What you will do:
List all lines of the data that include the string "script".

— start Data —

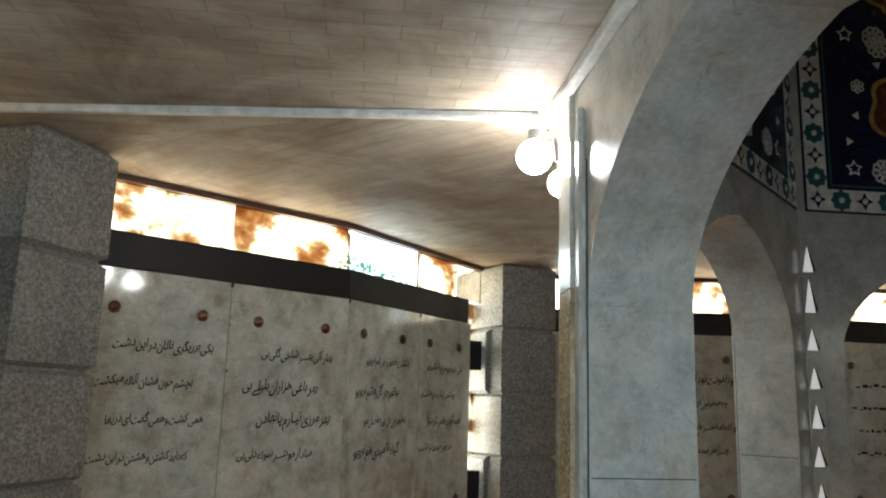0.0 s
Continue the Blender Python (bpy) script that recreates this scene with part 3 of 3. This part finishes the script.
for a in (112.5, 67.5, 22.5):
    m = pose(0, 0, 0, 0, 0, a - 90) @ pose(0, R_SIDE - T_WALL - 0.001, 0)
    w = IN_HALF - 0.05
    panel = thing("mosaic_panel", box(-w, w, -0.012, 0.0, M_LO, M_HI), NAVY, m, "dark blue tile mosaic panel with a white flowered border", "mosaic", "hall mosaics")
    bw = 0.15
    y = -0.0125
    for x0, x1, z0, z1 in ((-w + 0.012, w - 0.012, M_LO + 0.012, M_LO + bw), (-w + 0.012, -w + bw, M_LO + bw, M_HI - 0.02), (w - bw, w - 0.012, M_LO + bw, M_HI - 0.02)):
        part("border", box(x0, x1, y - 0.003, y, z0, z1), WHITE_TILE, panel, "white tile border")
    for x0, x1, z0, z1 in ((-w + bw + 0.02, w - bw - 0.02, M_LO + bw + 0.02, M_LO + bw + 0.035), (-w + bw + 0.02, -w + bw + 0.035, M_LO + bw + 0.035, M_HI - 0.02), (w - bw - 0.035, w - bw - 0.02, M_LO + bw + 0.035, M_HI - 0.02)):
        part("border_line", box(x0, x1, y - 0.003, y, z0, z1), TEAL, panel)
    spots = []
    n = 13
    for k in range(n):
        spots.append((-w + bw / 2 + 0.006 + k * (2 * w - bw - 0.012) / (n - 1), M_LO + bw / 2 + 0.006, k))
    for k in range(1, 13):
        for s in (-1, 1):
            spots.append((s * (w - bw / 2 - 0.006), M_LO + bw / 2 + 0.006 + k * 0.145, k))
    for x, z, k in spots:
        part("motif", FLOWER if k % 2 == 0 else LEAFY, NAVY, panel, m=pose(x, y - 0.0035, z))
        part("core", CORE, WHITE_TILE, panel, m=pose(x, y - 0.007, z))
    for level in (0.0, 0.92):
        for sx in (-1, 1):
            def motif(name, mesh, x, z, depth=0.0, turn=0.0):
                part(name, mesh, WHITE_TILE, panel, m=pose(sx * x, y - depth, z + level, 0, turn * sx, 0))
            motif("rosette", ROSE8, 0.45, 3.968, 0.003)
            motif("rosette", ROSE5, 0.617, 3.68, 0.003)
            motif("rosette", ROSE8, 0.478, 3.11, 0.003, 20)
            motif("star", STAR5, 0.678, 3.122)
            motif("heart", STAR5_HEART, 0.678, 3.122, 0.0035)
            motif("bud", BUD, 0.641, 3.48, 0.003)
            motif("bud", BUD, 0.70, 3.30, 0.003, 60)
            motif("bud", BUD, 0.47, 3.84, 0.003, 100)
            motif("palmette", PALM, 0.22, 4.10)
            motif("heart", PALM_HEART, 0.22, 4.10, 0.0035)
            motif("rosette", ROSE5, 0.16, 3.10, 0.003, 10)
            for x, z, turn in ((0.60, 3.50, 0), (0.52, 3.90, 140), (0.60, 3.14, 220), (0.32, 3.12, 60)):
                motif("vine", CURL, x, z, 0.0, turn)
        for i, mesh in enumerate(MEDAL):
            part("medallion", mesh, OCHRE, panel, m=pose(0, y - 0.0032 * i, 3.535 + level))
        script = random.Random(7)
        for row in range(3):
            x = 0.28
            while x > -0.28:
                w = script.uniform(0.03, 0.10)
                part("script_bar", box(x - w, x, -0.0025, 0, 0, script.uniform(0.012, 0.02)), WHITE_TILE, panel, "white illegible script", pose(0, y - 0.0128, 3.43 + 0.085 * row + level + script.uniform(-0.012, 0.012)))
                x -= w + script.uniform(0.02, 0.05)

# triangular slots up the hall side of the piers: flush panes glow for light behind
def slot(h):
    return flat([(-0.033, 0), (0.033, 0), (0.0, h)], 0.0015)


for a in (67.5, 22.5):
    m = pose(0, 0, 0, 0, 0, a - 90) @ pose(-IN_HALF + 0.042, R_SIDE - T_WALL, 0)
    strip = thing("slotted_strip", box(-0.042, 0.06, -0.008, 0.0, 0.3, 2.68, 0.002), HALL, m, "grey marble strip with glowing triangular panes for slots on the pier", "ornament", "pier ornaments")
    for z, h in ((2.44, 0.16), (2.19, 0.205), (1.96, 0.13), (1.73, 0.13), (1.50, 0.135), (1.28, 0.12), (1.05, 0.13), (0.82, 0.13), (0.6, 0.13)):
        part("slot", slot(h), SLOT, strip, "white triangular slot, a flush pane glowing for light behind it", pose(0, -0.0082, z))
        # flat dark sliver: the shade on the slot's right side, as colour
        part("slot_edge", flat([(0.034, 0), (0.05, 0.012), (0.003, h)], 0.002), BLACK_AND_SHADE, strip, "dark sliver painted as the slot's shaded edge", pose(0, -0.0082, z))

# ---- shrub outside the clear pane ----
rng = random.Random(9)
bm = bmesh.new()
for i in range(5200):
    x, z = rng.uniform(0.34, 1.5), 2.3 + 0.6 * rng.random()
    if z > 2.80 + 0.03 * math.sin(9 * x) - 0.1 * x:
        continue
    y = rng.uniform(0.25, 0.5)
    t = rng.uniform(0, 6.28)
    s = rng.uniform(0.01, 0.022)
    u, v = Vector((math.cos(t), 0.4 * math.sin(t), math.sin(t))) * s, Vector((-math.sin(t), 0.5, math.cos(t))) * s * 0.5
    p = Vector((x, y, z))
    bm.faces.new([bm.verts.new(q) for q in (p - u, p + v, p + u, p - v)])
thing("shrub_foliage", bm, LEAF, half_frame(112.5, 1), "green shrub leaves outside the clear window pane", "foliage", kind="stuff")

— end Data —

Response:
Continue the Blender Python (bpy) script that recreates this scene with part 3 of 3. This part finishes the script.
        script = random.Random(7)
                w = script.uniform(0.03, 0.10)
                part("script_bar", box(x - w, x, -0.0025, 0, 0, script.uniform(0.012, 0.02)), WHITE_TILE, panel, "white illegible script", pose(0, y - 0.0128, 3.43 + 0.085 * row + level + script.uniform(-0.012, 0.012)))
                x -= w + script.uniform(0.02, 0.05)